Siguiendo estos argumentos ¿a qué llamamos campesino? Aquí no caben viajes al pasado o a aldeas museo, y por el contrario la naturaleza, aunque en retroceso, se halla presente en la respuesta. Es decir, un campesino no será una persona jubilada, pues la categoría denota una actividad. Tampoco alguien que viva a tiempo parcial en la ciudad y tenga propiedades en un pueblo ¿o sí? ¿Qué es entonces un campesino? ¿Podría ser aquella persona cuya renta proviene de actividades agrarias y resida en un pueblo? ¿Y si no reside en un pueblo? ¿No confundiremos habitante de un pueblo con campesino? A mi entender el uso que se hace del término es vago. Esto se asocia a la amplia difusión de estas ideas. Para defender una postura hay que aclarar de qué se habla. Ahora bien, cuando lo que hace es sentar doctrina se cae en los defectos de una ideología cerrada, basada en fundamentos incuestionables. Detrás de una ideología siempre hay intereses que hacen peligrar la objetividad. A quien cuestione sus fundamentos se le califica de fanático y conspirador. En su defensa se construye un relato maniqueo, farisaico y excluyente. Sobran los matices. O estás conmigo o contra mí, urbanitas versus paisanos, ganaderos versus ecologistas. Se rehuye el debate sosegado y recurre a la confrontación. Se introducen elementos emocionales e irracionales, se apela al orgullo, se mitifican las tradiciones (el fuego para generar pastos?), la nostalgia de los tiempos pasados, se descalifica de forma generalizada, se recurre al victimismo y a la exageración interesadamente. Se presiona, se exige y no se propone. Y lo que es peor, se confunden los efectos con las causas.
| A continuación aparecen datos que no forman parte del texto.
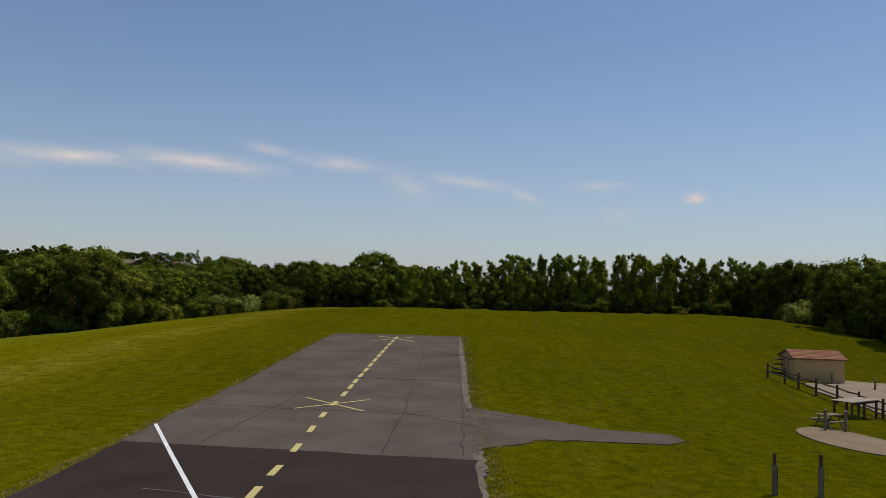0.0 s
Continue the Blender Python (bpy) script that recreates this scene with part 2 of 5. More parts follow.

Es innegable que surgen conflictos de la gestión conservacionista de la naturaleza en las zonas rurales, la cual debe mejorar mucho, y ese es el reto. Pero no comparto este estado de opinión denunciado ni la visión de este ruralismo ilustrado. Durante décadas, las inversiones públicas destinadas a agricultores, ganaderos y sector forestal, que pagamos todos, han sido ingentes. Son esos beneficiarios responsables de los resultados sobre el medio. En ese conjunto de apoyos se han dado casos de auténtico fraude e indebido enriquecimiento. Y estas políticas -y su impacto en las zonas rurales- no se han hecho a espaldas de sus habitantes. Son quienes los representan, políticos y sindicatos, los que las han impulsado y apoyado, no el movimiento conservacionista. Deberían hacer autocrítica sobre sus resultados. La atención al mundo rural constituye el epicentro de la esfera política y pública con eventos omnipresentes de todo tipo. Las propuestas que hacen los conservacionistas (no hablo de posiciones radicales ni de organizaciones de dudosa independencia y financiación) tienen base científica, poseen ética y no son dogmáticas. La tozuda realidad y la evidencia científica sobre los graves problemas ambientales dejan al descubierto a aquellos que promueven linchamientos (en redes sociales especialmente) y usan como chivo expiatorio al movimiento conservacionista. Nuestros representantes políticos, atrapados por esta ideología y cautivos por el voto del mundo rural, toman decisiones irresponsables, demagógicas, inmorales y jurídicamente cuestionables (acotamientos por incendios en clave reciente). El movimiento conservacionista no ha hecho más que alertar sobre la gravedad de los problemas a que nos enfrentamos. Vivimos en el planeta tierra, no en el humano o el rural. Cuidado con esta estrecha visión etnocentrista y excluyente de nuevo cuño, el ruralismo. La solución de los problemas ambientales pasa por un debate sereno, sin posiciones de privilegio, con renuncias, visión amplia, participación, estatura política y racionalidad. Es urgente e inaplazable.